You have gone from being a Christian, leaning on the grace of Jesus Christ to a non-Christian. You now trust in your own works to save you. Even though you still sometimes go through the motions of calling on Jesus to pay for your sins, you do not worship Him as only God. And your reliance is in your own works for salvation. You do not believe in the Christian God or any of the reality which He described in Scriptures. You have returned again to the paganism which your ancestors had many centuries ago, before Christianity came to them.
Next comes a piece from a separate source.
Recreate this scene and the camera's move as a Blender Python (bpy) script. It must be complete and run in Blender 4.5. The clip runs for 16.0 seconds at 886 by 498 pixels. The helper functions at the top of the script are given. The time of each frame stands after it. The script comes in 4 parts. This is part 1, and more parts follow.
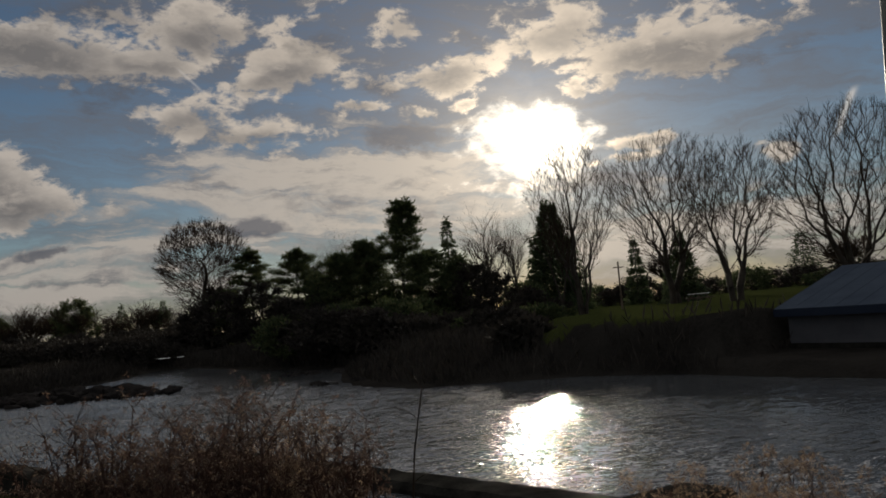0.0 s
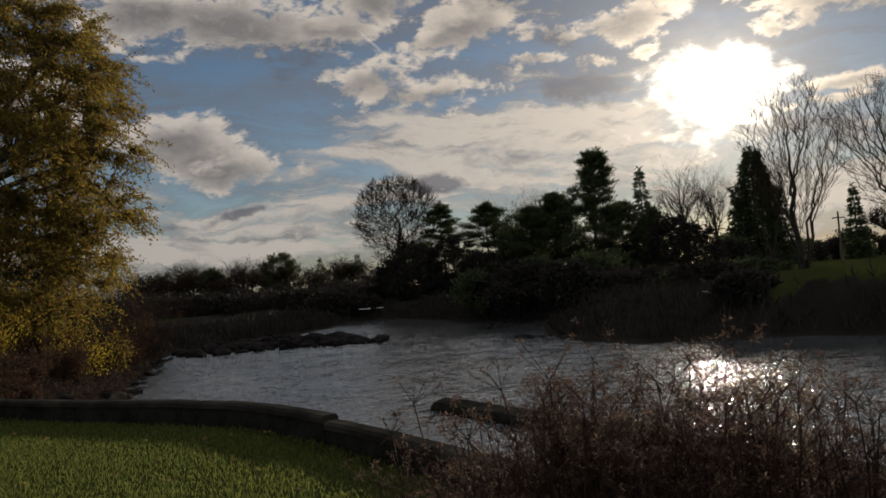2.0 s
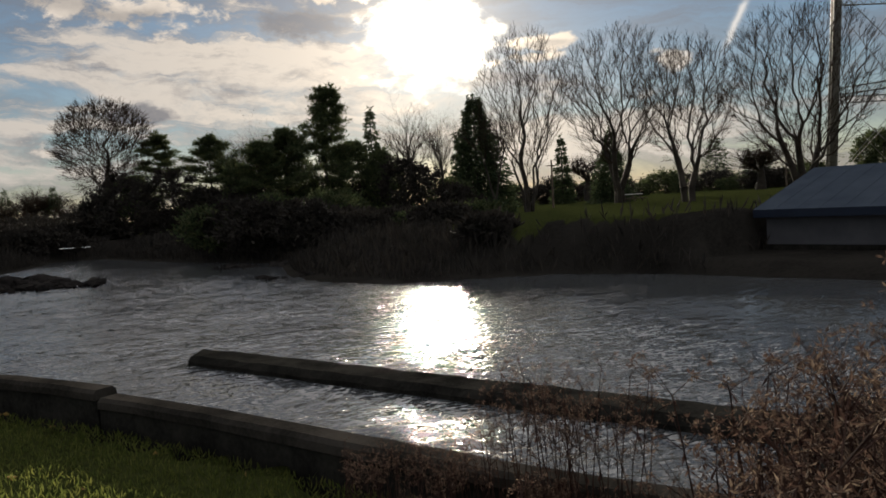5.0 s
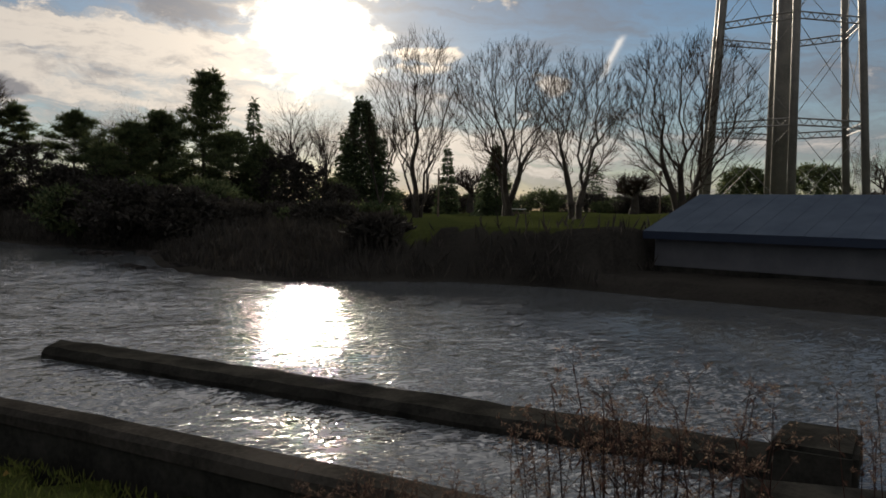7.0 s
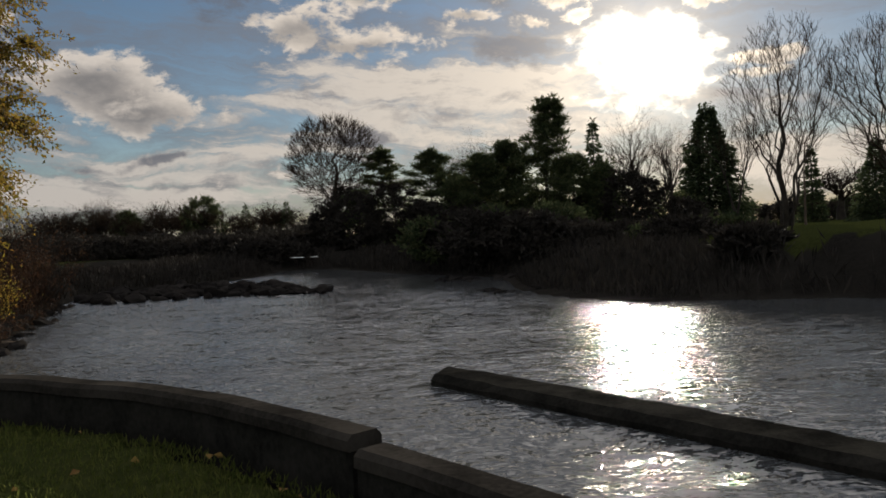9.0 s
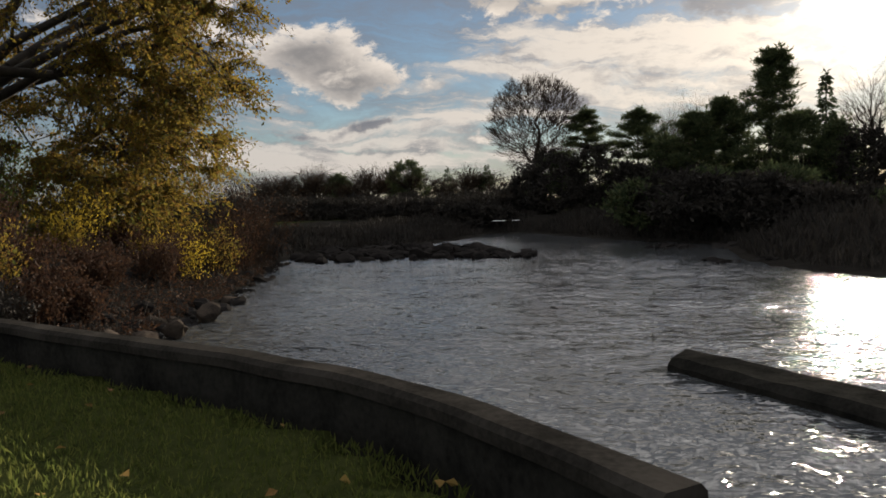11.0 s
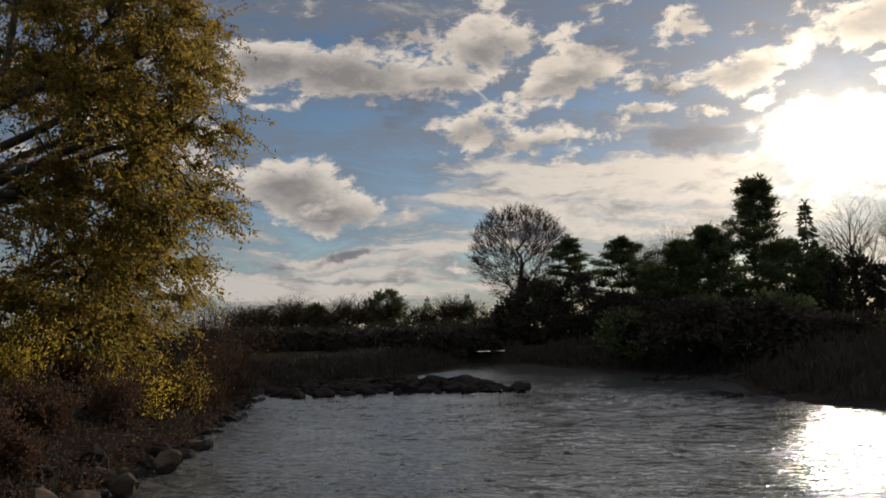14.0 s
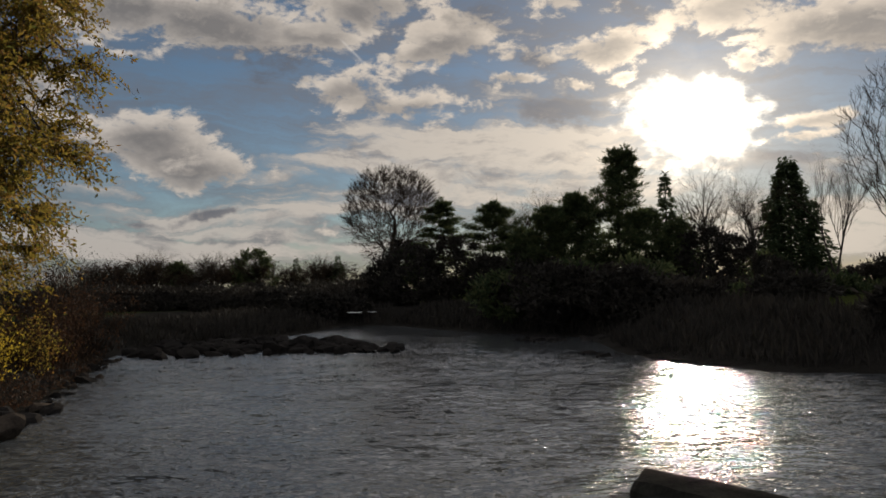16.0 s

At this, she straightened up with dignity and pride. I had given her somehting to think about. Yes, yes! I could hear her thinking. She had returned to the ancient roots of paganism! She was really not turning her back on her Christian heritage, but finding her true heritage benieth and behind it! We said our happy goodbyes and she walked dreamily into the night.
Somewhere, in another world in another place, a nameless professor shuffled his papers and closed his briefcase.
It had been a long summer. There had been another attempt to unseat him. Some had even called him a heretic! (This was ridiculous, because he really was a true Christian, and took his faith very seriously) He had won again. He and his students had out-done the fundamentalists. They had argued for scholarly autonomy – shouldn’t he follow his convictions? They called him a heretic and a liberal. He called them fundamentalists, and implied they were pharisaical. He played the martyr card and stood his ground. The words “witch hunt” and “heretic hunters” were flung about. Finally, the cool voice of reason had stepped in. Someone said that church unity must be honoured above all else. Then there was money. The school-year was starting again, and students, with their money, were coming to be taught. The fundamentalists – shamed into feeling like rabble-rousers – agreed to leave the discussion for next summer. But the debate would never surface again.
And now, school was in session. Tomorrow, he would provide over another class of bright young fundamentalists. He smiled. They wouldn’t be fundamentalists when they left.